→ Your goal: Leave out the pictures; transcribe all else exactly.
┏━━
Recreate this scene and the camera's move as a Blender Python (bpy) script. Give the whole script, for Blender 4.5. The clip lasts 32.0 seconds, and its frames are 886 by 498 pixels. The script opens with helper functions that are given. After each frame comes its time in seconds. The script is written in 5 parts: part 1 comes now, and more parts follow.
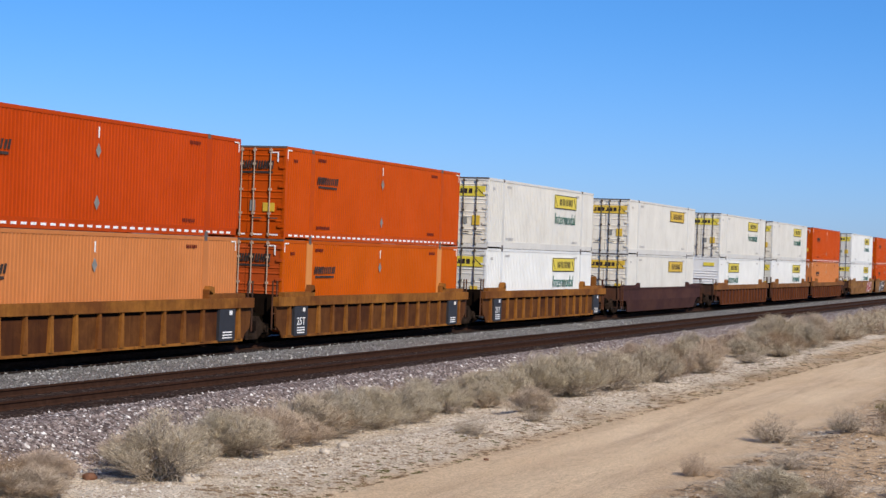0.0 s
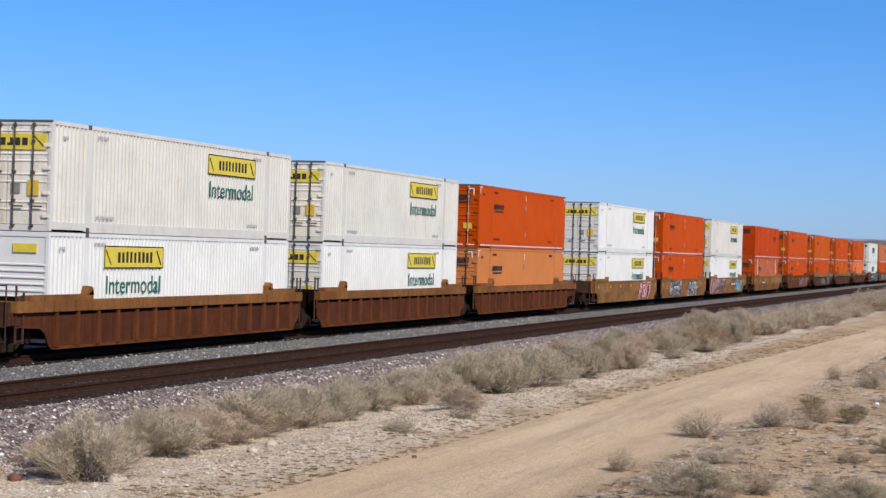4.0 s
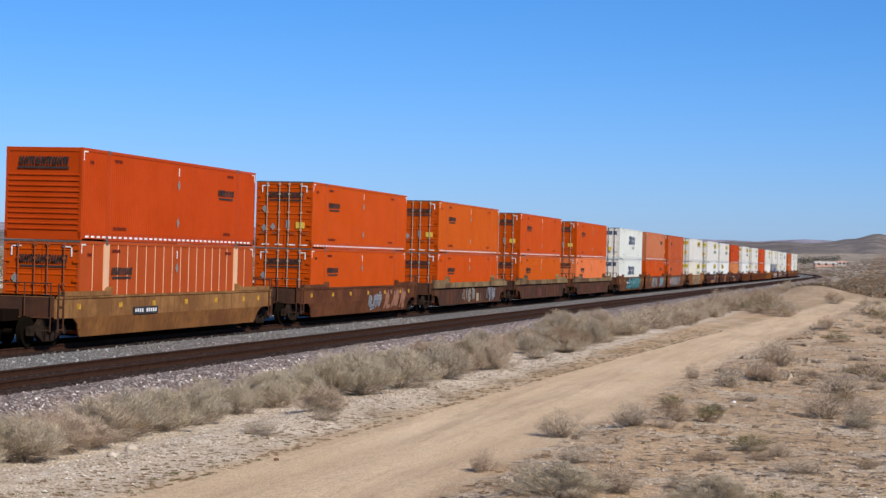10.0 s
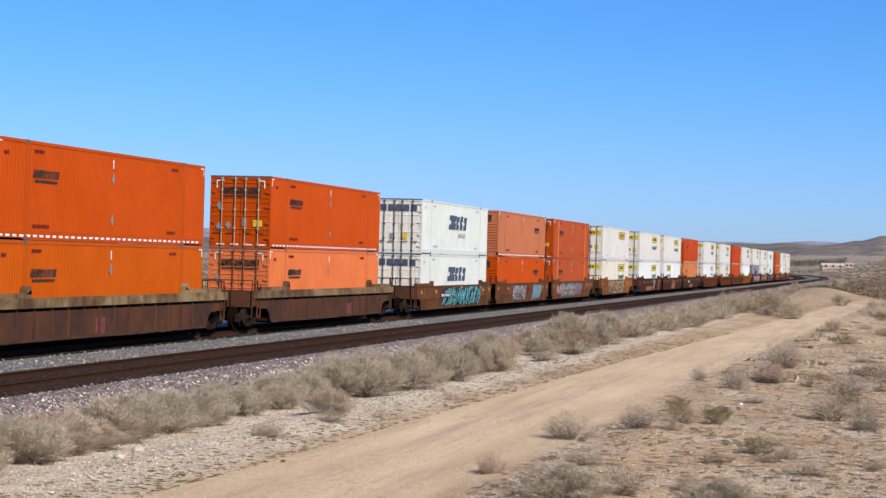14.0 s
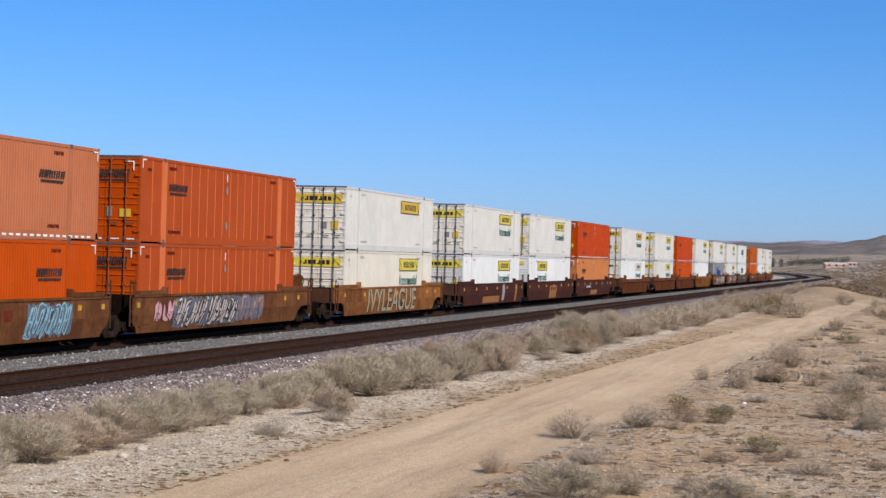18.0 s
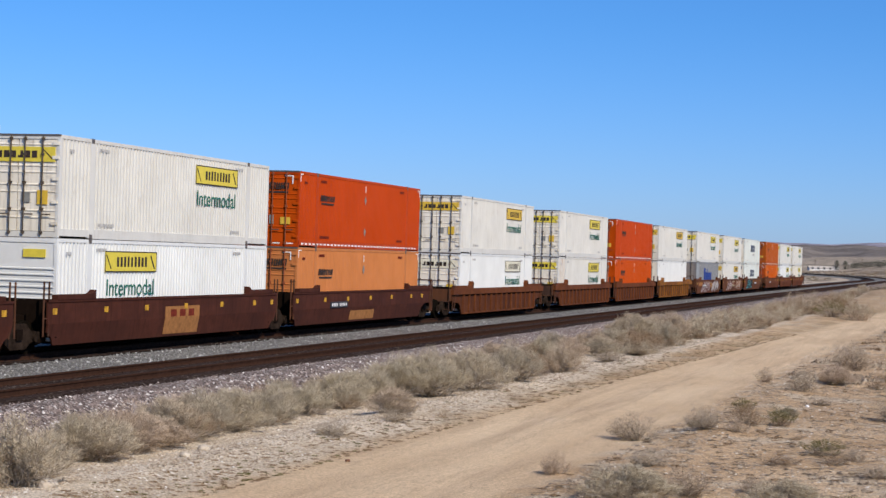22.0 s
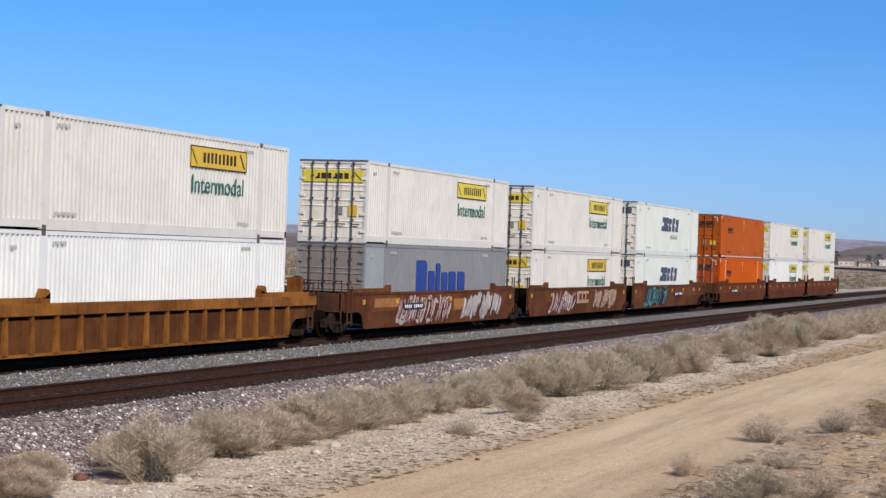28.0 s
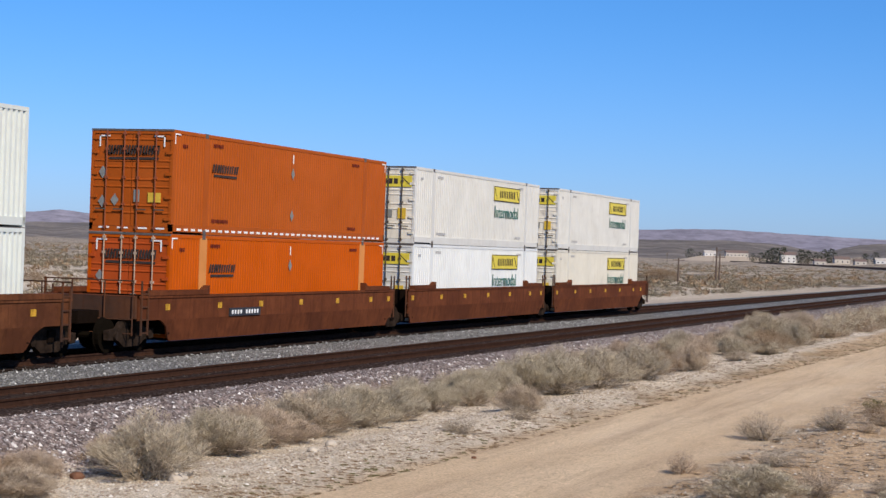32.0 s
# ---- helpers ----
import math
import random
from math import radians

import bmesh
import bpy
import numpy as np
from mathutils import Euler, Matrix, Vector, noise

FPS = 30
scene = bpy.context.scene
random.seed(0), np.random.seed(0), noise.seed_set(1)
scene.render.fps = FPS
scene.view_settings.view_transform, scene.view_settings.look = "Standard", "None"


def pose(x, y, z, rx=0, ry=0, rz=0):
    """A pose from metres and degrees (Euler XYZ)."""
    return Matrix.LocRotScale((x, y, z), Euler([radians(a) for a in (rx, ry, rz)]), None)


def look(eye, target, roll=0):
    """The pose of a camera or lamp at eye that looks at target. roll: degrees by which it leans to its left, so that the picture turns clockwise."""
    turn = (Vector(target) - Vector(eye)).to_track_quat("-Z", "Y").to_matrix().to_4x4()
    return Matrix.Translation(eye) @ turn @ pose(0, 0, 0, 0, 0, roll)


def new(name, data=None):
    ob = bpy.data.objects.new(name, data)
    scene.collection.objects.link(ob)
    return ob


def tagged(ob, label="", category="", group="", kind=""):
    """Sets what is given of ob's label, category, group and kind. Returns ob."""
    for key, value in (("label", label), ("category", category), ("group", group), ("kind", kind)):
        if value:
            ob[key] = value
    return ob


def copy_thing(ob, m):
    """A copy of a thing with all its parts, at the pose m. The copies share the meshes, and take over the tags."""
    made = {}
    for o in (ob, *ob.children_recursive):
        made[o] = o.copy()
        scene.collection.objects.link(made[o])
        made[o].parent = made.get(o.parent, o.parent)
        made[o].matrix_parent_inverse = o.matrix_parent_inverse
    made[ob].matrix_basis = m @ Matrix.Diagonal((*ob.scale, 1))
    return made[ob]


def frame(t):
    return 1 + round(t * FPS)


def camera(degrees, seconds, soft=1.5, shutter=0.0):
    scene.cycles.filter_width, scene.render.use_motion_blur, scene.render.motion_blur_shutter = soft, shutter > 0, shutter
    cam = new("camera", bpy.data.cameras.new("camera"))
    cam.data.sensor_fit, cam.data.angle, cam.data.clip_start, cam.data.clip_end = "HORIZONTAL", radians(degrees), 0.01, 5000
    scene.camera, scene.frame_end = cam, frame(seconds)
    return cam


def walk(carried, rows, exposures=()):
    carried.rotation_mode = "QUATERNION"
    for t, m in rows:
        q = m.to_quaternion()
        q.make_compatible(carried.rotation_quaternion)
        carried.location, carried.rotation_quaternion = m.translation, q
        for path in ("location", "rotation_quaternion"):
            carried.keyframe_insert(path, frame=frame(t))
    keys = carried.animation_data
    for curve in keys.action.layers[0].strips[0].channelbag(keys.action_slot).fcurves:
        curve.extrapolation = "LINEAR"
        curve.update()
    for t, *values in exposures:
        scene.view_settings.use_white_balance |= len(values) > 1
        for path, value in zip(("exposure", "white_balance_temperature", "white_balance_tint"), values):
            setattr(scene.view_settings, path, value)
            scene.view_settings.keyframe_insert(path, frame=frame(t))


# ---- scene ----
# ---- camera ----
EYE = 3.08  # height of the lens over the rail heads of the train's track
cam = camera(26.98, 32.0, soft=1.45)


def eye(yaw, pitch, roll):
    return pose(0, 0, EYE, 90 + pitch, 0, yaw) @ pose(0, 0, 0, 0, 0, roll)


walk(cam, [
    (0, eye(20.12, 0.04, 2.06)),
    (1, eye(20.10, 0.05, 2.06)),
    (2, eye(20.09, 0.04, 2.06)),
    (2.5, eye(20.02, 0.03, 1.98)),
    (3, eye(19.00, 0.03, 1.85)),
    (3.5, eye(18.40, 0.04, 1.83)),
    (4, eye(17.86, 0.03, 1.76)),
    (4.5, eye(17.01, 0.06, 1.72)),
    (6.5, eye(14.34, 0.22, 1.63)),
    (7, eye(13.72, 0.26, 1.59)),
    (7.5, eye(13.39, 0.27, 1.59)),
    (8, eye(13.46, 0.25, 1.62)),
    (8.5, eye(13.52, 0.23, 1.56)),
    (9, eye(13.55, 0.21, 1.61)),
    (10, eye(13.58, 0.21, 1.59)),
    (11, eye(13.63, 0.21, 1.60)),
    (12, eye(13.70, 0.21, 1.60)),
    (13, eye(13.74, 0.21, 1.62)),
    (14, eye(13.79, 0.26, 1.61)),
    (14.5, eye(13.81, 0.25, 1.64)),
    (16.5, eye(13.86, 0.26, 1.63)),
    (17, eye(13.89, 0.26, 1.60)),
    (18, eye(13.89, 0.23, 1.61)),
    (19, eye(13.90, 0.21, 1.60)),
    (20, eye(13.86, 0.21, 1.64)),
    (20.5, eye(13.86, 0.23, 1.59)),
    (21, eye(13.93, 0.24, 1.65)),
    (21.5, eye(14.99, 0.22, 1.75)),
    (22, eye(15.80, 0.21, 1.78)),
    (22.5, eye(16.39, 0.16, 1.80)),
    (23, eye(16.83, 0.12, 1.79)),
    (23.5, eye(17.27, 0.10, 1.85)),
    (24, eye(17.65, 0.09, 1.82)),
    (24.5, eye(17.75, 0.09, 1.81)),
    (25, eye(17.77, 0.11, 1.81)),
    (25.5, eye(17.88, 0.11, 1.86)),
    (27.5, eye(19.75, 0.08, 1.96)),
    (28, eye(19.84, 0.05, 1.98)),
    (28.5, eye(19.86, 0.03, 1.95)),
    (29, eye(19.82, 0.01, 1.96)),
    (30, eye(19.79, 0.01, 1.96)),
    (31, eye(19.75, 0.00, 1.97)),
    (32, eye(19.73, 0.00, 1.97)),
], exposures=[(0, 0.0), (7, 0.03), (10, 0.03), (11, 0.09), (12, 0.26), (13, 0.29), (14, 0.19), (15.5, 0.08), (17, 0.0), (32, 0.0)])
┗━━
→ The output:
Recreate this scene and the camera's move as a Blender Python (bpy) script. Give the whole script, for Blender 4.5. The clip lasts 32.0 seconds, and its frames are 886 by 498 pixels. The script opens with helper functions that are given. After each frame comes its time in seconds. The script is written in 5 parts: part 1 comes now, and more parts follow.
0.0 s
4.0 s
10.0 s
14.0 s
18.0 s
22.0 s
28.0 s
32.0 s
# ---- helpers ----
import math
import random
from math import radians

import bmesh
import bpy
import numpy as np
from mathutils import Euler, Matrix, Vector, noise

FPS = 30
scene = bpy.context.scene
random.seed(0), np.random.seed(0), noise.seed_set(1)
scene.render.fps = FPS
scene.view_settings.view_transform, scene.view_settings.look = "Standard", "None"


def pose(x, y, z, rx=0, ry=0, rz=0):
    """A pose from metres and degrees (Euler XYZ)."""
    return Matrix.LocRotScale((x, y, z), Euler([radians(a) for a in (rx, ry, rz)]), None)


def look(eye, target, roll=0):
    """The pose of a camera or lamp at eye that looks at target. roll: degrees by which it leans to its left, so that the picture turns clockwise."""
    turn = (Vector(target) - Vector(eye)).to_track_quat("-Z", "Y").to_matrix().to_4x4()
    return Matrix.Translation(eye) @ turn @ pose(0, 0, 0, 0, 0, roll)


def new(name, data=None):
    ob = bpy.data.objects.new(name, data)
    scene.collection.objects.link(ob)
    return ob


def tagged(ob, label="", category="", group="", kind=""):
    """Sets what is given of ob's label, category, group and kind. Returns ob."""
    for key, value in (("label", label), ("category", category), ("group", group), ("kind", kind)):
        if value:
            ob[key] = value
    return ob


def copy_thing(ob, m):
    """A copy of a thing with all its parts, at the pose m. The copies share the meshes, and take over the tags."""
    made = {}
    for o in (ob, *ob.children_recursive):
        made[o] = o.copy()
        scene.collection.objects.link(made[o])
        made[o].parent = made.get(o.parent, o.parent)
        made[o].matrix_parent_inverse = o.matrix_parent_inverse
    made[ob].matrix_basis = m @ Matrix.Diagonal((*ob.scale, 1))
    return made[ob]


def frame(t):
    return 1 + round(t * FPS)


def camera(degrees, seconds, soft=1.5, shutter=0.0):
    scene.cycles.filter_width, scene.render.use_motion_blur, scene.render.motion_blur_shutter = soft, shutter > 0, shutter
    cam = new("camera", bpy.data.cameras.new("camera"))
    cam.data.sensor_fit, cam.data.angle, cam.data.clip_start, cam.data.clip_end = "HORIZONTAL", radians(degrees), 0.01, 5000
    scene.camera, scene.frame_end = cam, frame(seconds)
    return cam


def walk(carried, rows, exposures=()):
    carried.rotation_mode = "QUATERNION"
    for t, m in rows:
        q = m.to_quaternion()
        q.make_compatible(carried.rotation_quaternion)
        carried.location, carried.rotation_quaternion = m.translation, q
        for path in ("location", "rotation_quaternion"):
            carried.keyframe_insert(path, frame=frame(t))
    keys = carried.animation_data
    for curve in keys.action.layers[0].strips[0].channelbag(keys.action_slot).fcurves:
        curve.extrapolation = "LINEAR"
        curve.update()
    for t, *values in exposures:
        scene.view_settings.use_white_balance |= len(values) > 1
        for path, value in zip(("exposure", "white_balance_temperature", "white_balance_tint"), values):
            setattr(scene.view_settings, path, value)
            scene.view_settings.keyframe_insert(path, frame=frame(t))


# ---- scene ----
# ---- camera ----
EYE = 3.08  # height of the lens over the rail heads of the train's track
cam = camera(26.98, 32.0, soft=1.45)


def eye(yaw, pitch, roll):
    return pose(0, 0, EYE, 90 + pitch, 0, yaw) @ pose(0, 0, 0, 0, 0, roll)


walk(cam, [
    (0, eye(20.12, 0.04, 2.06)),
    (1, eye(20.10, 0.05, 2.06)),
    (2, eye(20.09, 0.04, 2.06)),
    (2.5, eye(20.02, 0.03, 1.98)),
    (3, eye(19.00, 0.03, 1.85)),
    (3.5, eye(18.40, 0.04, 1.83)),
    (4, eye(17.86, 0.03, 1.76)),
    (4.5, eye(17.01, 0.06, 1.72)),
    (6.5, eye(14.34, 0.22, 1.63)),
    (7, eye(13.72, 0.26, 1.59)),
    (7.5, eye(13.39, 0.27, 1.59)),
    (8, eye(13.46, 0.25, 1.62)),
    (8.5, eye(13.52, 0.23, 1.56)),
    (9, eye(13.55, 0.21, 1.61)),
    (10, eye(13.58, 0.21, 1.59)),
    (11, eye(13.63, 0.21, 1.60)),
    (12, eye(13.70, 0.21, 1.60)),
    (13, eye(13.74, 0.21, 1.62)),
    (14, eye(13.79, 0.26, 1.61)),
    (14.5, eye(13.81, 0.25, 1.64)),
    (16.5, eye(13.86, 0.26, 1.63)),
    (17, eye(13.89, 0.26, 1.60)),
    (18, eye(13.89, 0.23, 1.61)),
    (19, eye(13.90, 0.21, 1.60)),
    (20, eye(13.86, 0.21, 1.64)),
    (20.5, eye(13.86, 0.23, 1.59)),
    (21, eye(13.93, 0.24, 1.65)),
    (21.5, eye(14.99, 0.22, 1.75)),
    (22, eye(15.80, 0.21, 1.78)),
    (22.5, eye(16.39, 0.16, 1.80)),
    (23, eye(16.83, 0.12, 1.79)),
    (23.5, eye(17.27, 0.10, 1.85)),
    (24, eye(17.65, 0.09, 1.82)),
    (24.5, eye(17.75, 0.09, 1.81)),
    (25, eye(17.77, 0.11, 1.81)),
    (25.5, eye(17.88, 0.11, 1.86)),
    (27.5, eye(19.75, 0.08, 1.96)),
    (28, eye(19.84, 0.05, 1.98)),
    (28.5, eye(19.86, 0.03, 1.95)),
    (29, eye(19.82, 0.01, 1.96)),
    (30, eye(19.79, 0.01, 1.96)),
    (31, eye(19.75, 0.00, 1.97)),
    (32, eye(19.73, 0.00, 1.97)),
], exposures=[(0, 0.0), (7, 0.03), (10, 0.03), (11, 0.09), (12, 0.26), (13, 0.29), (14, 0.19), (15.5, 0.08), (17, 0.0), (32, 0.0)])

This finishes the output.